The FCA’s Scandalous Intervention in the Supreme Court Motor Finance Case

As the Supreme Court prepares to decide one of the most significant consumer cases in recent years, the Financial Conduct Authority (FCA) has taken a position that has left many observers stunned. At the heart of the case lies the issue of undisclosed commission payments in motor finance agreements — a practice that many argue amounts to bribery by any other name.

Yet, rather than aligning itself with the millions of consumers affected by this latest in a long line of financial mis-selling scandals, the FCA has chosen to intervene in support of the very lenders responsible for the sole purpose to save its own embarrassing failures in allowing such practices to flourish.

A Supreme Court Battle Over Bribery and Fairness

The ongoing legal battle centres on whether car finance providers and brokers acted unlawfully by failing to disclose commission arrangements to customers — guiding consumers to more expensive finance agreements that paid more commission to dealerships.

Lower courts have already indicated that this kind of commission structure can amount to a breach of duty or even a form of bribery. Consumers were left in the dark while dealers profited unfairly — all under the umbrella of supposedly regulated practices.

The Supreme Court is now asked to rule on these practices and whether consumers are entitled to redress for the hidden costs and conflicts of interest.

The FCA’s Shocking Position

Instead of standing up for consumers and ensuring fairness in financial services — as it is mandated to do — the FCA has intervened in the Supreme Court case to support the lenders.

This intervention has raised eyebrows across the legal and financial sectors. It follows a worrying pattern of regulatory leniency and a failure to act decisively in previous scandals such as PPI and interest rate hedging products.

Rather than protecting consumers, the FCA’s position appears to defend the integrity of a system already proven to be fundamentally flawed.

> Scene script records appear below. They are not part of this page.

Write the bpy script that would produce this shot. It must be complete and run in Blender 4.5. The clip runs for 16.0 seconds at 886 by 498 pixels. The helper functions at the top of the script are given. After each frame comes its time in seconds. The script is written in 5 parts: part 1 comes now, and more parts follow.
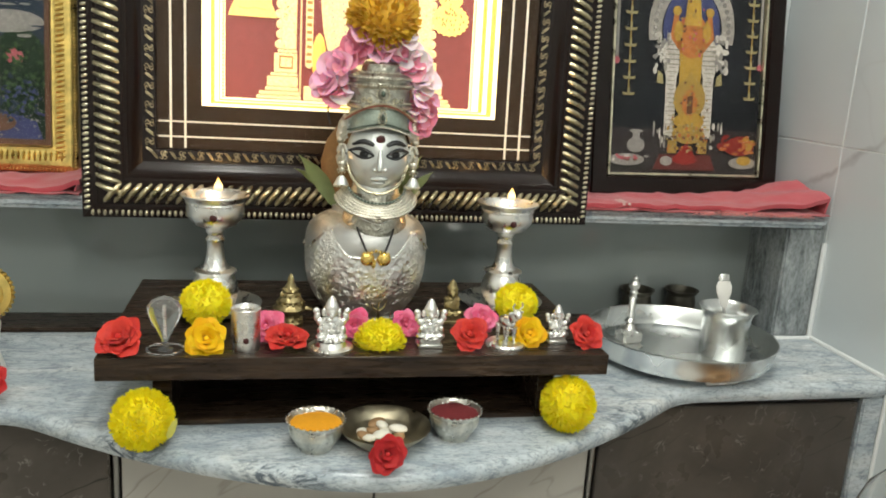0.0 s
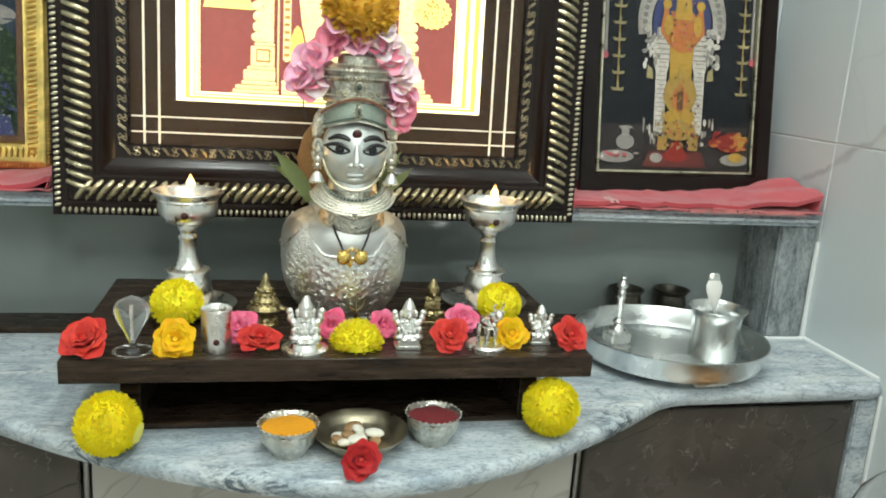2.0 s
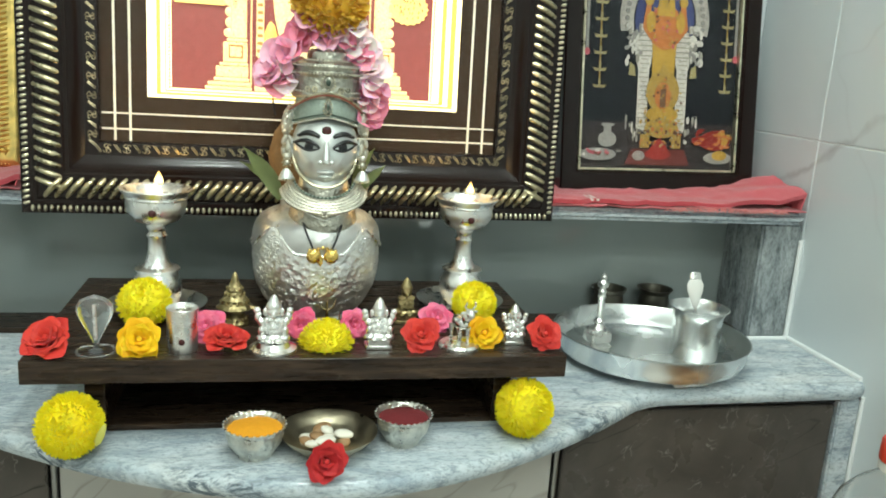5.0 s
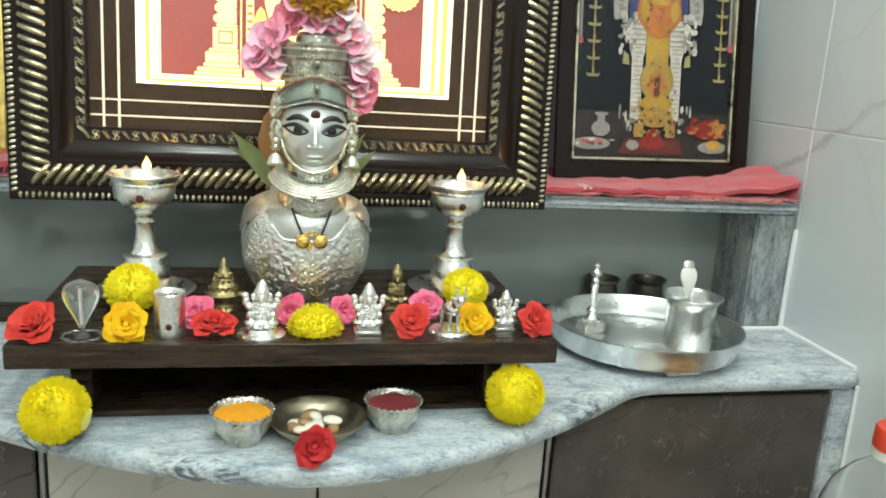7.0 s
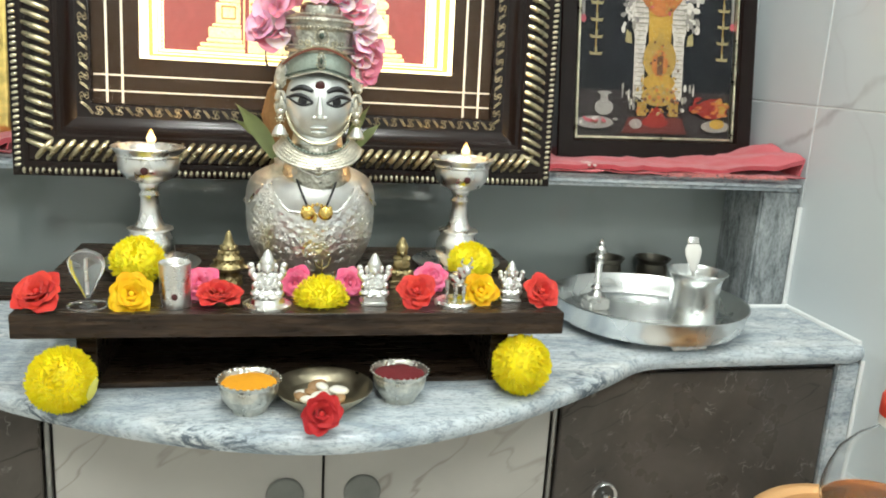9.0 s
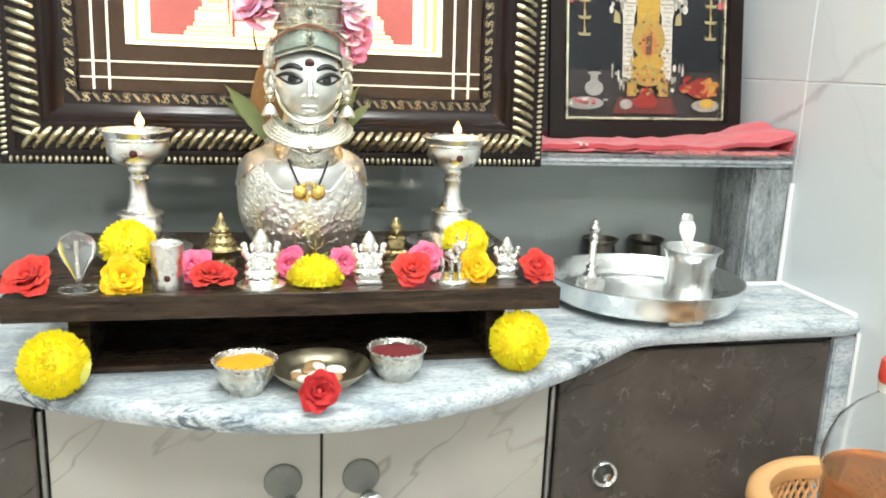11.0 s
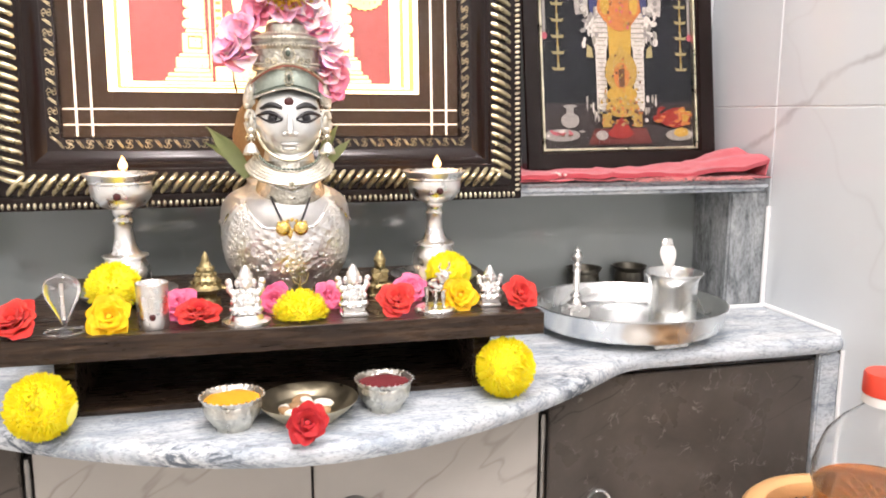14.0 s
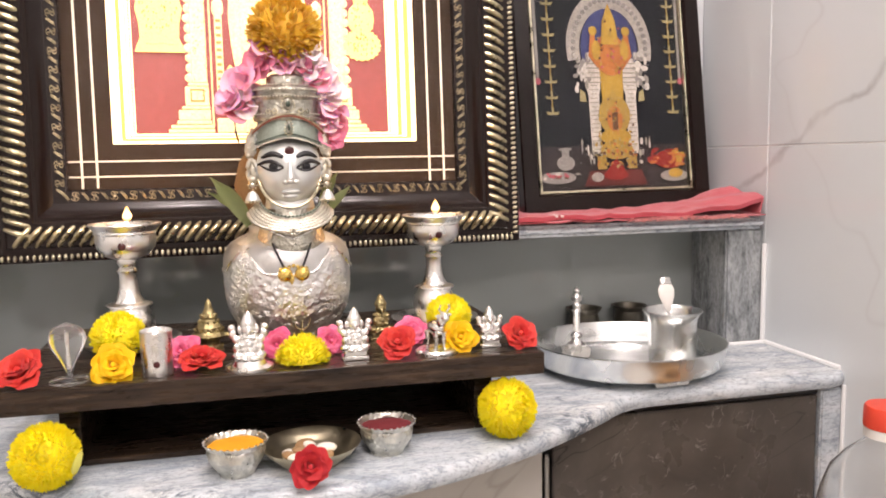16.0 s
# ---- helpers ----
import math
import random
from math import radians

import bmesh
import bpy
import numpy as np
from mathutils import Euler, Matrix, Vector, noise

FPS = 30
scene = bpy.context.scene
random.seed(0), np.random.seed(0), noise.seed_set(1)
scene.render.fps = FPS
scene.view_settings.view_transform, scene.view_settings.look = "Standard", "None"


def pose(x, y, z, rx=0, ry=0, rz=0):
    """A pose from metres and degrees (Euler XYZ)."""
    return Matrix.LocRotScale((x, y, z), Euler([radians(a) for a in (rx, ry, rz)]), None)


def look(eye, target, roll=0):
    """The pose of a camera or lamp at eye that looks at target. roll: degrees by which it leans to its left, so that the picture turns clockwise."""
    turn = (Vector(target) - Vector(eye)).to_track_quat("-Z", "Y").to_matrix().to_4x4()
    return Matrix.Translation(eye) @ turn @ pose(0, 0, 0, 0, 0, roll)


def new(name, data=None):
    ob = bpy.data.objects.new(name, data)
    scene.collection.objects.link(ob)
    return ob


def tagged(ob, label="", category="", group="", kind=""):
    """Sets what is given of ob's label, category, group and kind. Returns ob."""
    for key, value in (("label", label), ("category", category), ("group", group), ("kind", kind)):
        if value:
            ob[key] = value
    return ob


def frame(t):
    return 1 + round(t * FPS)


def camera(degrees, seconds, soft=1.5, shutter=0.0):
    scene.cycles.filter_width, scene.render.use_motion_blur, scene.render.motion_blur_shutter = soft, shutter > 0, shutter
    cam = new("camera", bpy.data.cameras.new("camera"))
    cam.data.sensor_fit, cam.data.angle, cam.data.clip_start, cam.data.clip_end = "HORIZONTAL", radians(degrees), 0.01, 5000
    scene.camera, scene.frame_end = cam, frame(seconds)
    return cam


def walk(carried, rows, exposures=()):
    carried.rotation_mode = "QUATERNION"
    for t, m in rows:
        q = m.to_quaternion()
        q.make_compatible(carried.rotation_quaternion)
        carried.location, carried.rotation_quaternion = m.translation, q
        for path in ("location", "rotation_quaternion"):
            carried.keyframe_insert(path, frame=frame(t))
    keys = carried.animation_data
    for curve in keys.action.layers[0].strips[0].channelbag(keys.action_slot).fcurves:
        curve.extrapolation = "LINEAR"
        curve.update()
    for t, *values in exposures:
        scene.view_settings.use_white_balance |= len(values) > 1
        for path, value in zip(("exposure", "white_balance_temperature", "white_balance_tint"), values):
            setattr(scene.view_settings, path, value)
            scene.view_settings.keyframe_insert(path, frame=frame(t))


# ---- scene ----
cam = camera(57.7, 16.0, 1.9)
PATH = [
    (0, (-0.087, -0.734, 1.165), (0.314, 1.173, 0.713), 3.8),
    (0.5, (-0.083, -0.731, 1.164), (0.319, 1.176, 0.713), 3.8),
    (1, (-0.078, -0.725, 1.162), (0.326, 1.181, 0.712), 3.8),
    (1.5, (-0.071, -0.718, 1.161), (0.333, 1.188, 0.708), 3.8),
    (2, (-0.062, -0.714, 1.159), (0.341, 1.192, 0.707), 3.8),
    (2.5, (-0.057, -0.712, 1.159), (0.348, 1.193, 0.706), 3.8),
    (3, (-0.05, -0.71, 1.158), (0.355, 1.196, 0.705), 3.8),
    (3.5, (-0.045, -0.708, 1.157), (0.36, 1.198, 0.706), 3.8),
    (4, (-0.041, -0.708, 1.157), (0.364, 1.198, 0.706), 3.8),
    (6.5, (-0.024, -0.708, 1.148), (0.383, 1.197, 0.695), 3.8),
    (7, (-0.023, -0.707, 1.142), (0.385, 1.198, 0.689), 3.8),
    (7.5, (-0.024, -0.708, 1.134), (0.386, 1.197, 0.682), 3.7),
    (8, (-0.025, -0.709, 1.125), (0.385, 1.196, 0.675), 3.6),
    (8.5, (-0.027, -0.709, 1.12), (0.383, 1.196, 0.668), 3.6),
    (9, (-0.028, -0.711, 1.114), (0.381, 1.193, 0.66), 3.5),
    (11.5, (-0.032, -0.71, 1.083), (0.411, 1.19, 0.644), 1.9),
    (12, (-0.033, -0.713, 1.079), (0.42, 1.188, 0.656), 1.5),
    (12.5, (-0.029, -0.715, 1.078), (0.428, 1.188, 0.665), 1.2),
    (13, (-0.025, -0.716, 1.076), (0.43, 1.191, 0.684), 1.0),
    (13.5, (-0.026, -0.718, 1.076), (0.429, 1.195, 0.712), 0.7),
    (14, (-0.027, -0.724, 1.075), (0.434, 1.194, 0.74), 0.2),
    (14.5, (-0.027, -0.728, 1.075), (0.436, 1.192, 0.759), -0.1),
    (15, (-0.027, -0.733, 1.074), (0.435, 1.192, 0.791), -0.5),
    (15.5, (-0.028, -0.735, 1.073), (0.436, 1.194, 0.822), -0.7),
    (16, (-0.027, -0.737, 1.074), (0.433, 1.197, 0.851), -1.0),
]
EXPOSURES = [(0.0, -0.63, 7250, 7), (2.0, -0.49, 6720, 0), (3.5, -0.44, 6660, -6), (7.0, -0.35, 6760, -1), (9.0, -0.20, 6870, 5), (12.0, 0.44, 6900, 8), (13.3, 0.46, 6820, 9), (14.0, 0.32, 7250, 25), (14.5, 0.22, 7400, 28), (15.3, -0.05, 7600, 29), (16.0, -0.10, 7700, 29)]
walk(cam, [(t, look(eye, target, roll)) for t, eye, target, roll in PATH], EXPOSURES)

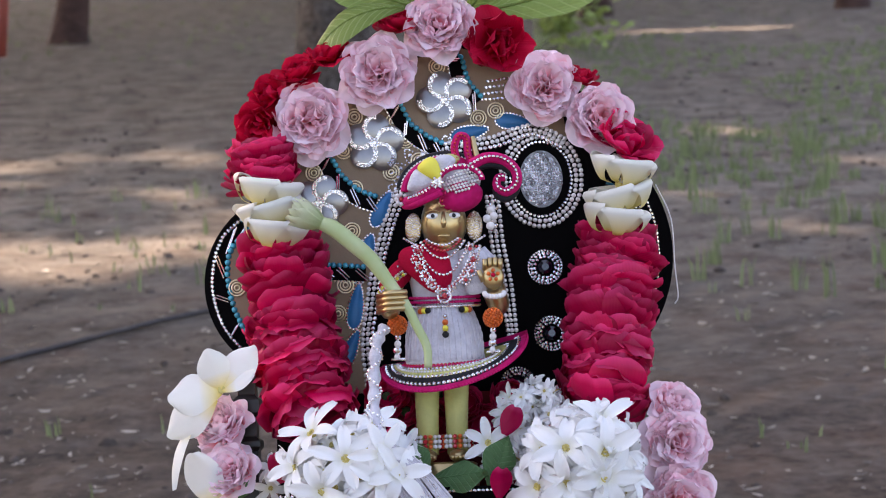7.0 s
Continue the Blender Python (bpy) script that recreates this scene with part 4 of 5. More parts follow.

Protecting the Industry at the Expense of Consumers

The FCA’s reasoning seems to stem from a desire to protect the financial stability of motor finance providers — even if that means undermining consumer trust and turning a blind eye to unethical practices.

This is not just a poor judgment call — it is a scandalous dereliction of duty from the body charged with regulating financial conduct in the UK. By siding with the lenders, the FCA risks being viewed not as a consumer protector, but as an industry enabler.

What Happens Next?

The Supreme Court will soon issue a ruling that could unlock billions of pounds in compensation for mis-sold motor finance agreements. Whatever the outcome, the FCA’s intervention has already done serious damage to its credibility.

Consumers deserve a regulator that fights for fairness, not one that shields corporations from the consequences of their own misconduct.

Conclusion

The FCA’s intervention in this landmark case is nothing short of disgraceful. While the courts examine whether customers were effectively the victims of behind closed doors bribes, resulting in them signing inflated finance deals, the FCA has made its stance clear — and it’s not on the side of the public.

This moment must serve as a wake-up call. Regulatory reform is needed, and consumer trust must be rebuilt — not sacrificed to protect those who profited from deception.